Service providers and content developers are looking to appeal to the TV tastes of the much-coveted Millennial generation in the United States, and new research from TiVo is indicating that employing the latest technology to make content discovery a seamless experience is key.
“The media industry is facing a perfect storm with increased choice and access to content, at the cost of massive fragmentation and frustrated consumers,” Paul Stathacopoulos, VP of strategy and strategic research at TiVo, observes. “The coveted Millennial demographic is in the eye of this storm, consuming the most content across the most services and platforms. However, members of this generation have short attention spans, and they are the most likely to ‘show dump’ when access to content becomes challenging.”
TiVo released follow-up findings this week to its 2016 consumer survey, focused particularly on U.S. Millennials (defined here as born in 1981-1995) and how the demographic interacts with video content, products and services in contrast to other generations.
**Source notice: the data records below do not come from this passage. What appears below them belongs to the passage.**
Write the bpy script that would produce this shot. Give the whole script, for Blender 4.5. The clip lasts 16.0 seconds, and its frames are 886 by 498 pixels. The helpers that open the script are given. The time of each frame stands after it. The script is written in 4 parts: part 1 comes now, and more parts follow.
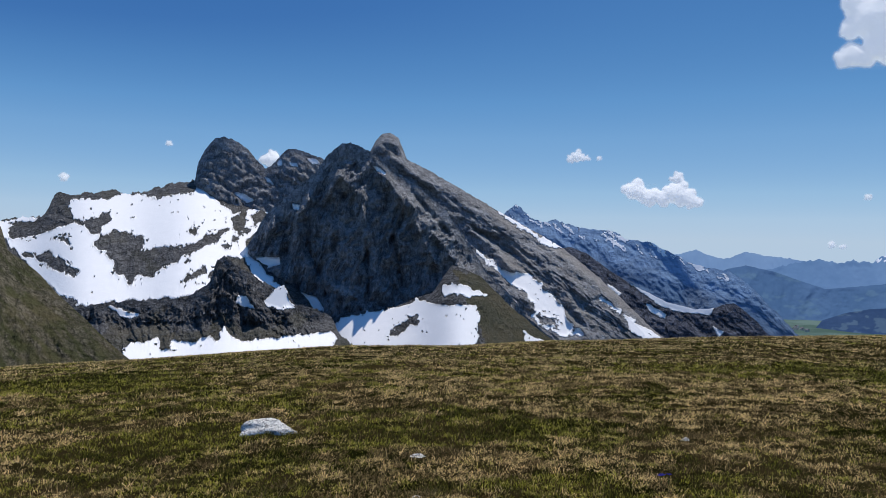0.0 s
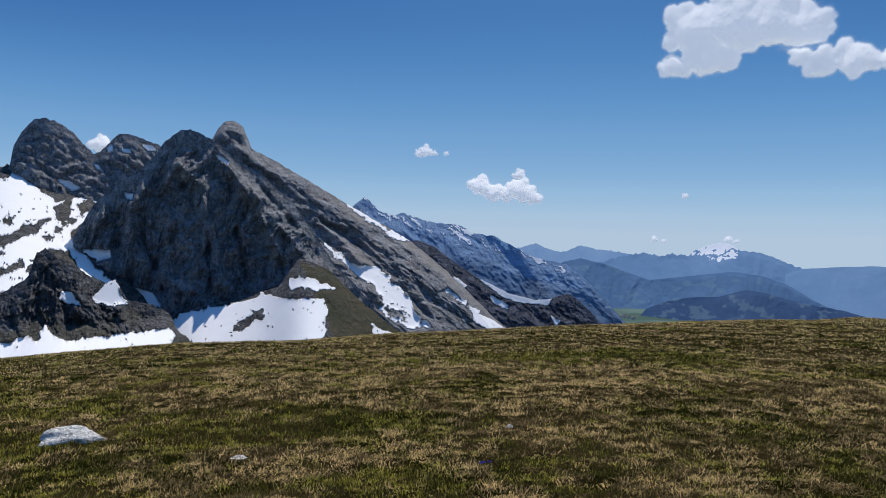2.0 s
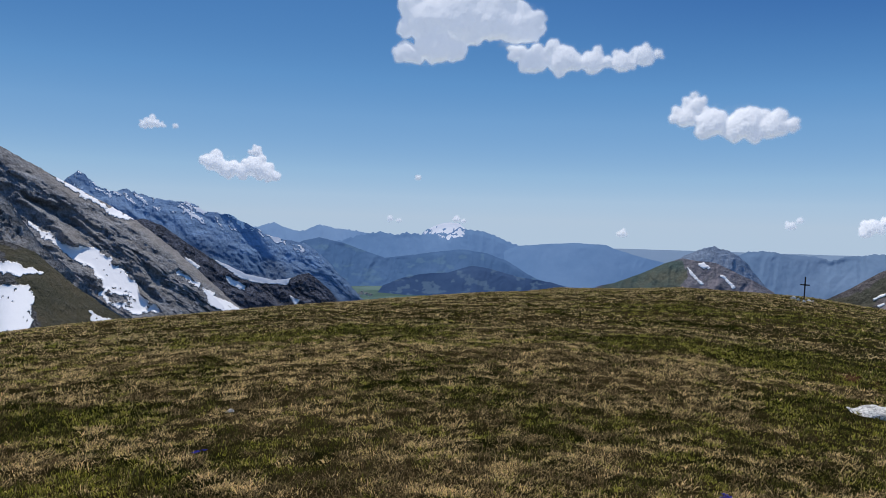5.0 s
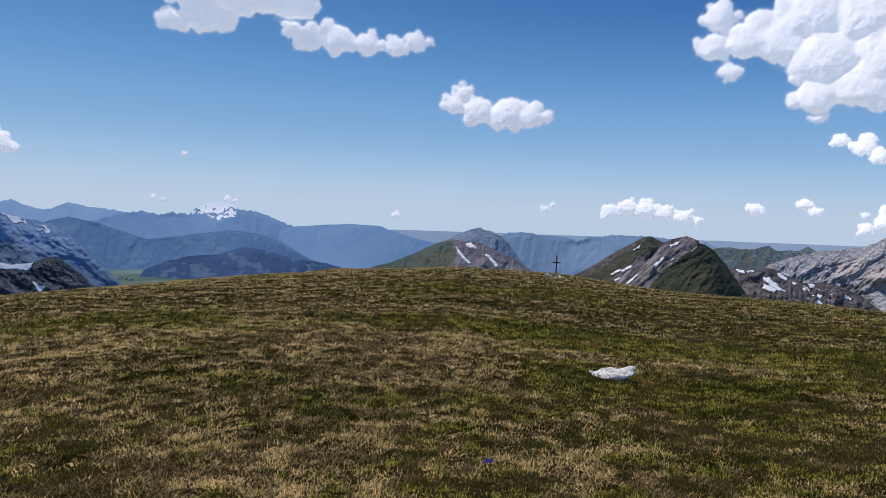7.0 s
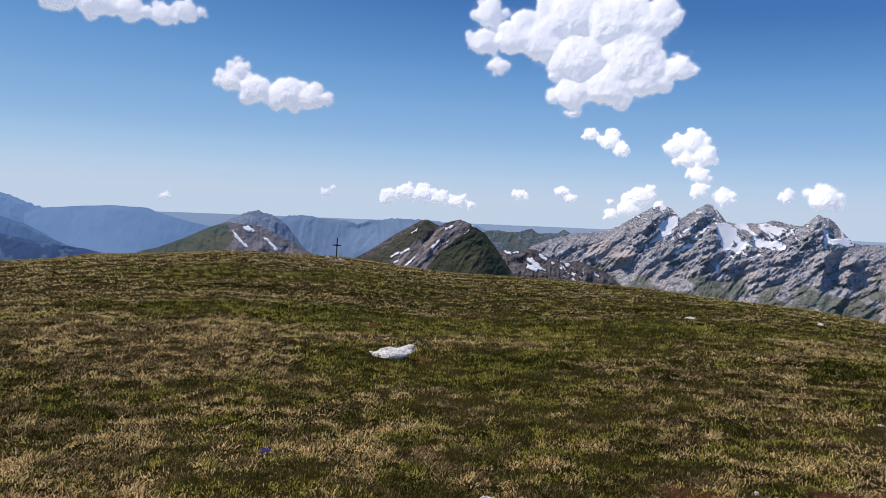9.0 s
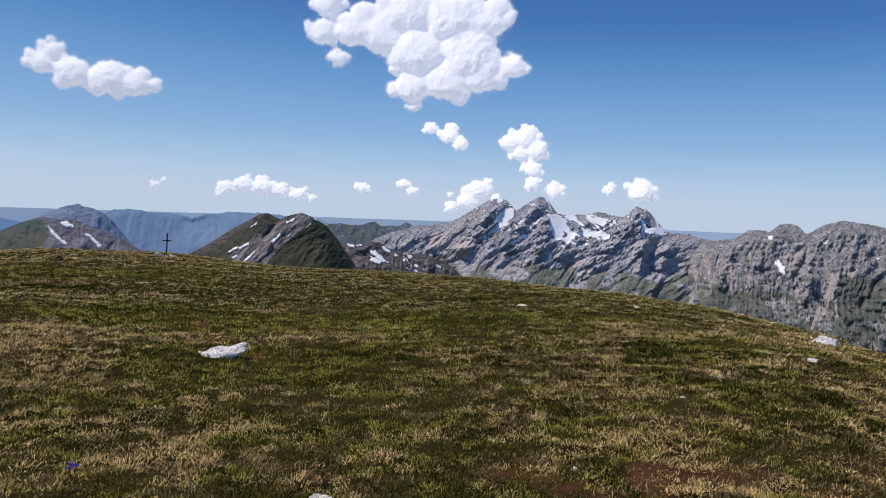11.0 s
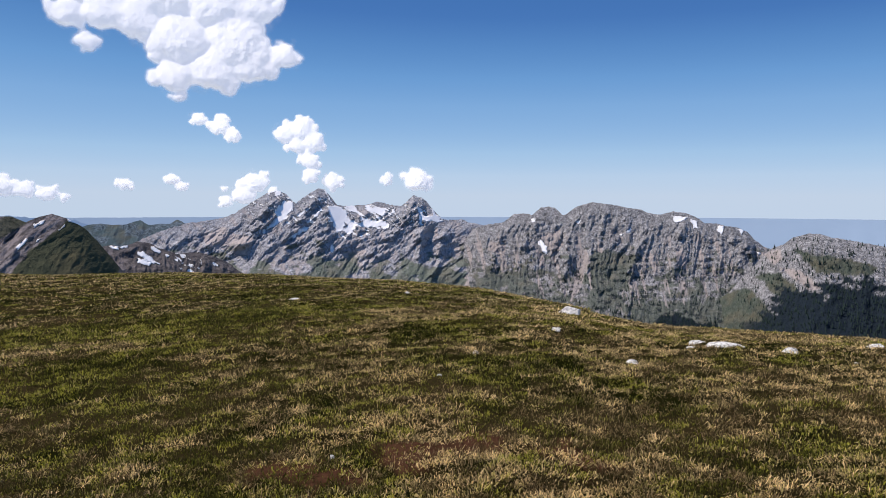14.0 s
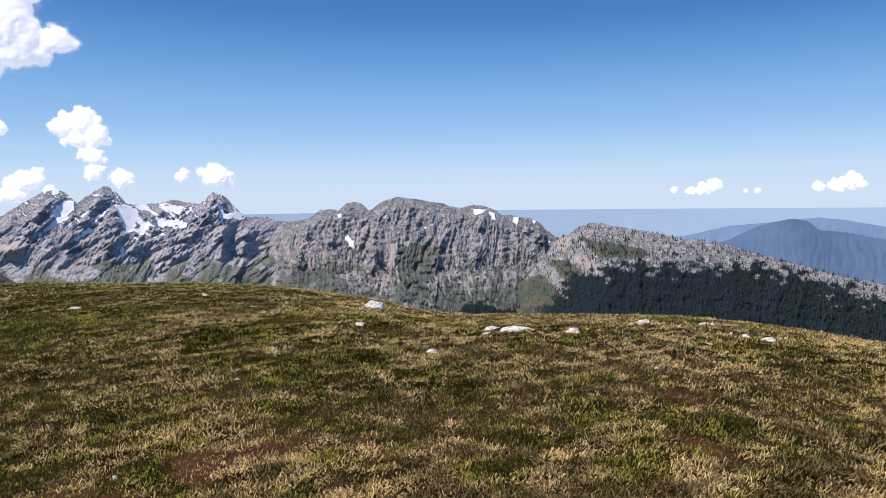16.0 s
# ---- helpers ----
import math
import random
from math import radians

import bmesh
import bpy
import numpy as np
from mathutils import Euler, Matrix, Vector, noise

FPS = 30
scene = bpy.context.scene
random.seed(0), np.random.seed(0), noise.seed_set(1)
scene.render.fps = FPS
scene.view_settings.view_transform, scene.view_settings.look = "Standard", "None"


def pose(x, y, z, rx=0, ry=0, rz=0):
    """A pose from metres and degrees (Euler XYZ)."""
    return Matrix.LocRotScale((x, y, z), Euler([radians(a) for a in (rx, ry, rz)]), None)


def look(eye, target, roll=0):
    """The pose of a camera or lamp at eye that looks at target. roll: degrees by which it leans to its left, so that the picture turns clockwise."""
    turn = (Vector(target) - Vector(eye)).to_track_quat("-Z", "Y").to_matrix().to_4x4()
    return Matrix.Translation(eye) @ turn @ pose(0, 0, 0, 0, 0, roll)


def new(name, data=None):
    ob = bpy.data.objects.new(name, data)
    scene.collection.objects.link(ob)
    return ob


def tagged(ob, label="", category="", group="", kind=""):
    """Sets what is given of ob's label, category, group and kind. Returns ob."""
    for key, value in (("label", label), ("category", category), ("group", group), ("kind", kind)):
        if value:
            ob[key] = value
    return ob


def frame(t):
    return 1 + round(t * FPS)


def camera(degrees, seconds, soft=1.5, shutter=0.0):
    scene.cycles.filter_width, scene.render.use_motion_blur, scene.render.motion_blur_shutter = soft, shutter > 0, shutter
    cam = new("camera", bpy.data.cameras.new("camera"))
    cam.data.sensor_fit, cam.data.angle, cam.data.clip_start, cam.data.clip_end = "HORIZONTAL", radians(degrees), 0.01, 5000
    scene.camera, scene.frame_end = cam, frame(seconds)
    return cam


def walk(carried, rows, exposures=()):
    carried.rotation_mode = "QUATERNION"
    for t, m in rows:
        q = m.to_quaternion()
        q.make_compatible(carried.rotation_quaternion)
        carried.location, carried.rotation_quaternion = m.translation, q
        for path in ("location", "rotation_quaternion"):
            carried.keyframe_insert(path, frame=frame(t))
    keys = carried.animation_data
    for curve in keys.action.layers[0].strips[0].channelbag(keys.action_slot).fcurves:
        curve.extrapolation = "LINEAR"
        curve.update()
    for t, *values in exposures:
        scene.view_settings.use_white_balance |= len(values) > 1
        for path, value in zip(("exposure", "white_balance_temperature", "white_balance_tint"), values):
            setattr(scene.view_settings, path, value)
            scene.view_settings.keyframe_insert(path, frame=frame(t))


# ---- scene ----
cam = camera(63.2, 16.0, soft=0.6)
PATH = [
    (0.0, pose(-0.0, 0.0, 1.6, 89.91, -1.44, 0.0)),
    (0.5, pose(0.042, 0.016, 1.608, 89.77, -1.43, -2.92)),
    (1.0, pose(0.087, 0.027, 1.612, 89.69, -1.47, -5.76)),
    (1.5, pose(0.132, 0.056, 1.607, 89.68, -1.55, -8.88)),
    (2.0, pose(0.175, 0.061, 1.602, 89.68, -1.65, -12.01)),
    (2.5, pose(0.213, 0.056, 1.593, 89.7, -1.73, -14.93)),
    (3.0, pose(0.26, 0.058, 1.584, 89.62, -1.79, -18.12)),
    (3.5, pose(0.297, 0.062, 1.583, 89.41, -1.72, -21.19)),
    (6.0, pose(0.344, 0.103, 1.59, 88.1, -1.67, -41.09)),
    (6.5, pose(0.352, 0.095, 1.591, 87.88, -1.75, -45.44)),
    (7.0, pose(0.372, 0.106, 1.584, 87.65, -2.03, -50.28)),
    (7.5, pose(0.402, 0.131, 1.578, 87.41, -2.24, -54.84)),
    (8.0, pose(0.412, 0.148, 1.577, 87.16, -2.43, -59.77)),
    (8.5, pose(0.428, 0.149, 1.568, 87.02, -2.61, -64.03)),
    (9.0, pose(0.477, 0.156, 1.557, 87.0, -2.53, -67.61)),
    (11.5, pose(0.556, 0.053, 1.555, 86.91, -2.06, -82.97)),
    (12.0, pose(0.571, 0.018, 1.555, 86.84, -1.7, -85.86)),
    (12.5, pose(0.547, -0.017, 1.553, 86.77, -1.22, -88.75)),
    (13.0, pose(0.54, -0.042, 1.551, 86.73, -0.81, -91.45)),
    (13.5, pose(0.557, -0.085, 1.556, 86.66, -0.41, -94.5)),
    (14.0, pose(0.536, -0.121, 1.557, 86.65, -0.23, -97.45)),
    (14.5, pose(0.517, -0.154, 1.555, 86.63, -0.15, -100.88)),
    (15.0, pose(0.537, -0.184, 1.557, 86.58, 0.12, -104.59)),
    (15.5, pose(0.54, -0.201, 1.558, 86.38, 0.56, -108.37)),
    (16.0, pose(0.53, -0.201, 1.558, 86.22, 0.73, -112.77)),
]
walk(cam, PATH, exposures=((0, -0.26, 6500, 11), (3.5, -0.34, 6500, 11), (6, -0.28, 6550, 13), (9, -0.13, 6800, 17), (12.5, -0.22, 6750, 16), (14.5, -0.03, 6820, 17), (16, 0.12, 6820, 17)))

# ---- world and sun ----
SUN_AZ, SUN_EL = 22.0, 57.0
world = bpy.data.worlds.new("world")
scene.world = world
world.use_nodes = True
wn = world.node_tree.nodes
sky_tex = wn.new("ShaderNodeTexSky")
sky_tex.sky_type = "NISHITA"
sky_tex.sun_disc = False
sky_tex.sun_elevation = radians(SUN_EL)
sky_tex.sun_rotation = radians(SUN_AZ)
sky_tex.altitude = 2000
sky_tex.air_density, sky_tex.dust_density, sky_tex.ozone_density = 1.0, 1.0, 3.0
wn["Background"].inputs["Strength"].default_value = 0.1
# clear mountain air: deep blue above, paling to a whitish blue low down, by the share of red in the sky's light
split = wn.new("ShaderNodeSeparateColor")
world.node_tree.links.new(sky_tex.outputs[0], split.inputs[0])
share = wn.new("ShaderNodeMath")
share.operation = "DIVIDE"
world.node_tree.links.new(split.outputs[0], share.inputs[0])
world.node_tree.links.new(split.outputs[2], share.inputs[1])
tint = wn.new("ShaderNodeValToRGB")
tones = ((0.28, (0.036, 0.14, 0.40)), (0.315, (0.045, 0.17, 0.465)), (0.335, (0.058, 0.198, 0.52)), (0.35, (0.09, 0.268, 0.605)), (0.375, (0.14, 0.36, 0.71)),
         (0.41, (0.205, 0.44, 0.775)), (0.46, (0.26, 0.50, 0.815)), (0.55, (0.36, 0.60, 0.865)), (0.72, (0.475, 0.675, 0.885)), (1.0, (0.54, 0.70, 0.87)))
while len(tint.color_ramp.elements) < len(tones):
    tint.color_ramp.elements.new(0.5)
for stop, (at, tone) in zip(tint.color_ramp.elements, tones):
    stop.position, stop.color = at, (*tone, 1)
world.node_tree.links.new(share.outputs[0], tint.inputs[0])
lift = wn.new("ShaderNodeVectorMath")
lift.operation = "SCALE"
lift.inputs["Scale"].default_value = 10.0
world.node_tree.links.new(tint.outputs[0], lift.inputs[0])
world.node_tree.links.new(lift.outputs[0], wn["Background"].inputs["Color"])
sun = new("sun", bpy.data.lights.new("sun", "SUN"))
sun.data.energy, sun.data.angle, sun.data.color = 5.0, radians(0.53), (1.0, 0.945, 0.865)
sa, se = radians(SUN_AZ), radians(SUN_EL)
sun.matrix_world = look((math.sin(sa) * math.cos(se) * 50, math.cos(sa) * math.cos(se) * 50, math.sin(se) * 50), (0, 0, 0))

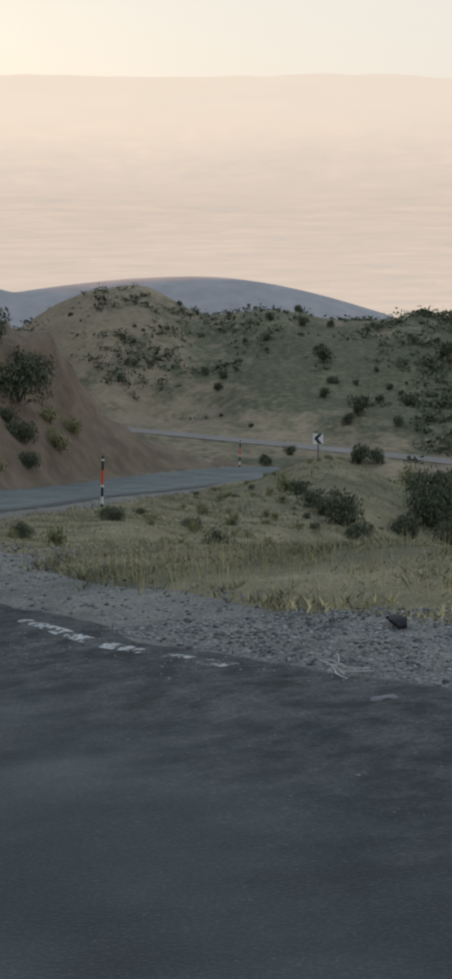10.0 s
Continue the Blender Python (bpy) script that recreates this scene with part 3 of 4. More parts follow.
def build_shoulder():
    """The gravel between the asphalt and the grass, ragged towards the grass."""
    line = smooth_line(EDGE, 0.25)
    _, right = frame_of(line)
    s = np.arange(len(line)) * 0.25
    # its width is the way to the grass
    outer = smooth_line(GRAVEL, 0.25)
    d = np.hypot(line[:, None, 0] - outer[None, :, 0], line[:, None, 1] - outer[None, :, 1]).min(1)
    wide = d + 0.35 + 0.22 * waves(s, 0 * s, 1.3, 51, 4)
    cols = np.r_[-0.5, np.linspace(0, 1, 14)]
    off = np.where(cols[None, :] < 0, -0.5, cols[None, :] * wide[:, None])
    pts = line[:, None, :2] + right[:, None, :] * off[..., None]
    x, y = pts[..., 0].ravel(), pts[..., 1].ravel()
    z = shelf_height(x, y) - 0.024 + 0.022 * waves(x, y, 0.7, 52, 4)
    z[0::len(cols)] -= 0.05
    tail = np.tile(cols, len(line))
    z -= 0.16 * ease(tail, 0.82, 1.0)
    ob = sheet("gravel_shoulder", np.stack([x, y, z], 1).tolist(), grid_faces(len(line), len(cols)), GRAVEL_MAT,
               {"soil": ease(tail, -0.1, 0.3) * (0.22 + 0.78 * ease(x, -16.5, -13) * (1 - ease(x, -6.5, -3.5)))})
    return tagged(ob, "loose grey gravel beside the asphalt", "gravel", kind="structure")


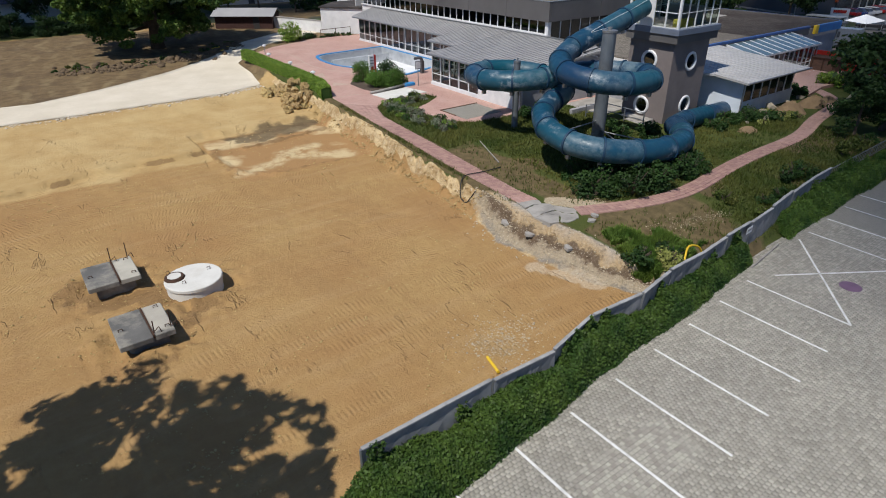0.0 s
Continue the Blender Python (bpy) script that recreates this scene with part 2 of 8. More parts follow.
def leafy(name, c1, c2, scale=1.2, vary=0.25):
    """Foliage: green that drifts over the crown and differs leaf by leaf."""
    m, t, b = shader(name)
    v = coords(t)
    geo = t.nodes.new("ShaderNodeNewGeometry")
    col = mix(t, noise_fac(t, v, scale, 3.0), c1, c2)
    info = t.nodes.new("ShaderNodeObjectInfo")
    h = node(t, "ShaderNodeHueSaturation", Color=col)
    val = math_node(t, "ADD", math_node(t, "MULTIPLY", geo.outputs["Random Per Island"], 0.7), 0.62)
    val = math_node(t, "MULTIPLY", val, math_node(t, "ADD", math_node(t, "MULTIPLY", info.outputs["Random"], vary * 2), 1 - vary))
    t.links.new(val, h.inputs["Value"])
    t.links.new(h.outputs[0], b.inputs["Base Color"])
    b.inputs["Roughness"].default_value = 0.6
    b.inputs["Specular IOR Level"].default_value = 0.25
    tr = node(t, "ShaderNodeBsdfTranslucent", Color=h.outputs[0])
    ms = t.nodes.new("ShaderNodeMixShader")
    ms.inputs[0].default_value = 0.25
    out = [n for n in t.nodes if n.type == "OUTPUT_MATERIAL"][0]
    t.links.new(b.outputs[0], ms.inputs[1]), t.links.new(tr.outputs[0], ms.inputs[2]), t.links.new(ms.outputs[0], out.inputs["Surface"])
    return m


def glassy(name, tint, rough=0.03, clear=0.75):
    """Window glass: a clear pane with a mirror-like skin."""
    m, t, b = shader(name)
    out = [n for n in t.nodes if n.type == "OUTPUT_MATERIAL"][0]
    g = node(t, "ShaderNodeBsdfGlossy", Roughness=rough)
    g.inputs["Color"].default_value = (0.9, 0.95, 1, 1)
    tp = t.nodes.new("ShaderNodeBsdfTransparent")
    tp.inputs["Color"].default_value = (*tint, 1)
    fr = node(t, "ShaderNodeFresnel", IOR=1.55)
    ms = t.nodes.new("ShaderNodeMixShader")
    t.links.new(math_node(t, "ADD", fr.outputs[0], 0.04), ms.inputs[0])
    t.links.new(tp.outputs[0], ms.inputs[1]), t.links.new(g.outputs[0], ms.inputs[2]), t.links.new(ms.outputs[0], out.inputs["Surface"])
    return m


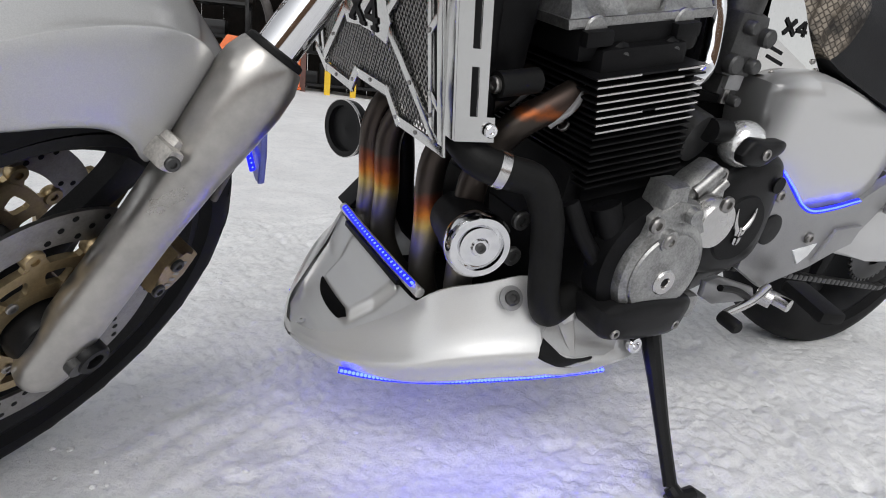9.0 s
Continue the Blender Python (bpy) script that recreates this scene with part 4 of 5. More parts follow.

TiVo’s findings say that Millennials and Generation Z (defined here as born 1995 and after) viewers are the most likely to give up on shows they previously enjoyed when it becomes too difficult to access them, either finding the content behind paywalls or spread across a variety of entertainment sources. Around 54 percent of Millennials surveyed have show dumped because they saw it as too difficult to access the content, That’s a contrast to 17 percent of surveyed Baby Boomers (defined here as born in 1946-1964) who say they’ve done that. Millennials also consume the most amount of content among the generations − more than six hours a day, according to the research.
Other findings include that 73 percent of Millennials surveyed report having streaming video devices at home, and 91 percent say they pay for at least one subscription streaming service. On average, Millennials own three streaming devices and subscribe to 2.7 paid streaming services, the TiVo research concludes.
In terms of using voice commands, 43 percent of the Millennials included in the survey use that in some form every day. Only about 8 percent of Boomers do the same.
The findings are the U.S. subset of overall research findings from an online survey of 5,500 pay TV and OTT subscribers across seven countries worldwide with 2,500 interviews completed in the U.S., and 500 interviews completed in each additional country, including the U.K., France, Germany, China, Japan and India.